You are developing a nearest-neighbor search over 15 000-dimensional TF-IDF vectors that vary greatly in total magnitude because some customers generate far more events than others. You want any two vectors that point in exactly the same direction-even if one is simply a scaled-up version of the other-to be treated as maximally similar (distance = 0). Which statement correctly explains why using cosine distance meets this requirement?
Multiplying either vector by any positive scalar leaves the cosine distance between the two vectors unchanged, so vectors that differ only in length are considered identical.
After z-score standardization, cosine distance becomes algebraically identical to Euclidean distance, so either metric may be used interchangeably.
Cosine distance is computed as the sum of absolute component-wise differences, eliminating any dependence on vector length.

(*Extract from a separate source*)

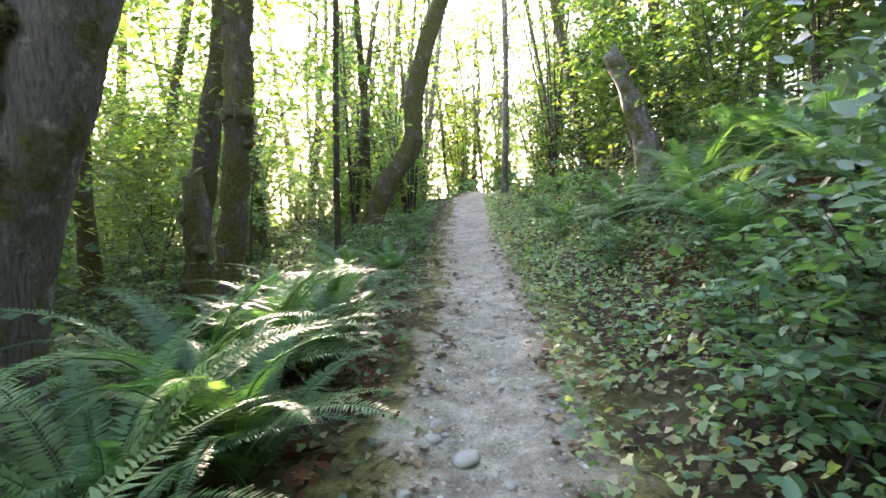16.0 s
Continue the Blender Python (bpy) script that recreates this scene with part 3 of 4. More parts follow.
def grove():
    rng = np.random.default_rng(21)
    models = []
    for k in range(5):
        lean = rng.normal(0, 0.5, 2)
        x, y = -30.0 - 3 * k, 60.0
        b = ground_at(x, y)
        pts = [(x, y, b, 0.2), (x + lean[0] * 0.4, y + lean[1] * 0.4, b + 4, 0.18), (x + lean[0], y + lean[1], b + 9, 0.14)]
        models.append(tree(pts, (BARK_MOSS, BARK_GREY, BARK_DARK)[k % 3], "slender woodland tree with a light green crown", 40 + k, 180, 0.13, 6, 2.9, leaf=0.27, per=8, step=0.6, sticks=False,
                           group="woodland trees", top=17, twig=1.7, seg=8, name="woodland_tree"))
    slim = []
    for k in range(4):
        x, y = -36.0 - 3 * k, 66.0
        b = ground_at(x, y)
        ln = rng.normal(0, 0.6, 2)
        pts = [(x, y, b, 0.15), (x + ln[0] * 0.4, y + ln[1] * 0.4, b + 4, 0.13), (x + ln[0], y + ln[1], b + 9, 0.1)]
        slim.append(tree(pts, (BARK_GREY, BARK_MOSS)[k % 2], "slim bare-stemmed tree with a thin pale green crown", 140 + k, 130, 0.12, 5, 2.2, leaf=0.2, per=8, step=0.6, sticks=False,
                         group="slim trees ahead", top=15, twig=1.3, seg=7, name="slim_tree"))
    spots = []
    for k in range(6000):
        x, y = (rng.uniform(-11, 9), rng.uniform(33, 62)) if k < 300 else (rng.uniform(-45, 40), rng.uniform(-6, 64))
        L, R = np.interp(y, EY, EDGE_L), np.interp(y, EY, EDGE_R)
        if L - (5.5 if y < 33 else 2.0) < x < R + (4.5 if y < 30 else 2.2) or (x < 0 and y < 31 and x > -10):
            continue
        if y > 34 and abs(x) > 14 and rng.random() < 0.6 or (y > 34 and -26 < x < 1 and rng.random() < 0.62):
            continue
        if x > 0 and y < 22 and x < 6:
            continue
        if all((x - a) ** 2 + (y - b) ** 2 > (3.0 if abs(x) > 9 or y < 33 else 1.9)**2 for a, b in spots):
            spots.append((x, y))
        if len(spots) > 100:
            break
    for i, (x, y) in enumerate(((-11, 22), (-12.5, 27), (-9.8, 32), (-13, 33), (-16, 24), (-10.8, 16), (-14, 18), (-17, 29), (-12, 38), (-8.5, 10), (-12, 6), (-16, 12))):
        place(models[i % 5], x, y, rng.uniform(0.75, 1.0), rng.uniform(0, 360))
    for i, (x, y) in enumerate(spots):
        s = rng.uniform(0.75, 1.2)
        copy_thing(slim[i % 4] if y > 30 and -20 < x < 7 else models[i % 5], pose(x, y, ground_at(x, y) - 0.1, 0, 0, rng.uniform(0, 360)) @ Matrix.Diagonal((s, s, s, 1)))


grove()


# ---- shrubs and saplings ----
def shrub(rng, x, y, z, label, name, stems=6, tall=2.2, spread=0.9, twigs=90, twig=0.6, per=9, leaf=0.07, template=OVATE, mat=None, droop=0.2, thick=0.016, low=0.2, wild=0.5, sticks=1.0, high=1.0, joined=False):
    base = thing(name, x, y, z, label, "shrub")
    paths = []
    for k in range(stems):
        a = rng.uniform(0, 6.28)
        s = spread * rng.uniform(0.4, 1.1)
        h = tall * rng.uniform(0.65, 1.05)
        e = np.array([math.cos(a) * s, math.sin(a) * s, h])
        q = [(rng.normal(0, 0.05), rng.normal(0, 0.05), -0.1, thick), (*(e * (0.3, 0.3, 0.4) + rng.normal(0, 0.05, 3)), thick * 0.8), (*(e * (0.7, 0.7, 0.8)), thick * 0.55), (*e, thick * 0.25)]
        p = smooth_path(q, 0.2)
        paths.append(p)
        if not joined:
            part("stem", tube(p[:, :3], p[:, 3], 5), TWIG, base, smooth=True)
    if joined:
        tagged(part("stem", cat(*[tube(p[::2, :3], p[::2, 3], 4) for p in paths]), TWIG, base, smooth=True), kind="stuff")
    idx = rng.integers(0, stems, twigs)
    u = rng.uniform(low, high, twigs)
    start = np.array([paths[i][int(v * (len(paths[i]) - 1)), :3] for i, v in zip(idx, u)])
    a = rng.uniform(0, 6.28, twigs)
    D = unit(np.stack([np.cos(a), np.sin(a), rng.normal(0.15, 0.25, twigs)], -1))
    L = twig * rng.uniform(0.5, 1.2, twigs)
    part("foliage", twig_leaves(start, D, L, per, leaf, template, rng, droop, wild), mat or LEAF_SHRUB, base)
    tagged(part("twig", twig_sticks(start[:int(twigs * sticks)], D[:int(twigs * sticks)], L[:int(twigs * sticks)], 0.004, droop), TWIG, base), kind="stuff")
    return base


def thickets():
    rng = np.random.default_rng(5)
    light = [shrub(rng, -6 - k, 16 + 2.5 * k, ground_at(-6 - k, 16 + 2.5 * k), "airy green woodland shrub with thin stems", "shrub", 4, 2.6 + 0.7 * k, 1.3, 140, 0.85, 11, 0.13, DIAMOND, sticks=0.3) for k in range(4)]
    for b in light:
        tagged(b, group="shrubs down the slope")
    n = 0
    spots = []
    while n < 66:
        x, y = rng.uniform(-17, -2.6), rng.uniform(3, 46)
        L = float(np.interp(y, EY, EDGE_L))
        if x > L - 2.6 or (y < 26 and x > L - 3.6):
            continue
        if any((x - a) ** 2 + (y - b) ** 2 < 1.1 for a, b in spots):
            continue
        spots.append((x, y))
        s = rng.uniform(0.7, 1.25) * (0.5 if x > -7 and y < 30 else 1.0)
        copy_thing(light[n % 4], pose(x, y, ground_at(x, y), 0, 0, rng.uniform(0, 360)) @ Matrix.Diagonal((s, s, s, 1)))
        n += 1
    dark = [shrub(rng, 5.0 + k, 5 + 3 * k, ground_at(5.0 + k, 5 + 3 * k), "dense shrub on the steep bank, shade put into its leaf colour", "bank_shrub", 4, 3.0, 1.4, 160, 0.85, 11, 0.135, DIAMOND, mat=LEAF_SHADE_TONE, sticks=0.3) for k in range(3)]
    for b in dark:
        tagged(b, group="shrubs up the bank")
    spots, n = [], 0
    while n < 60:
        x, y = rng.uniform(2.4, 15), rng.uniform(-2, 46)
        R = float(np.interp(y, EY, EDGE_R))
        if x < R + (3.0 if y < 12 else 4.2 if y < 22 else 2.4) or any((x - a) ** 2 + (y - b) ** 2 < 1.2 for a, b in spots):
            continue
        spots.append((x, y))
        s = rng.uniform(0.7, 1.3)
        copy_thing((dark if y < 20 or n % 2 else light)[n % 3], pose(x, y, ground_at(x, y), 0, 0, rng.uniform(0, 360)) @ Matrix.Diagonal((s, s, s, 1)))
        n += 1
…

Cosine distance satisfies the triangle inequality, making it a proper metric that supports metric-tree indexing without modification.
Cosine distance is derived from the cosine of the angle between two vectors. Multiplying either vector by any positive scalar leaves the angle-and therefore the cosine-unchanged, so the distance remains the same. Euclidean distance, Manhattan (L1) distance, and other common metrics depend on vector magnitudes and will change under such scaling. Although cosine distance is non-negative and symmetric, it does not satisfy the triangle inequality, so it is not a true mathematical metric and cannot guarantee metric-tree pruning. It is also not algebraically identical to Euclidean distance after z-score standardization; that transformation centers data but does not remove magnitude dependence the way normalization for cosine does. Thus only the scale-invariance statement is correct.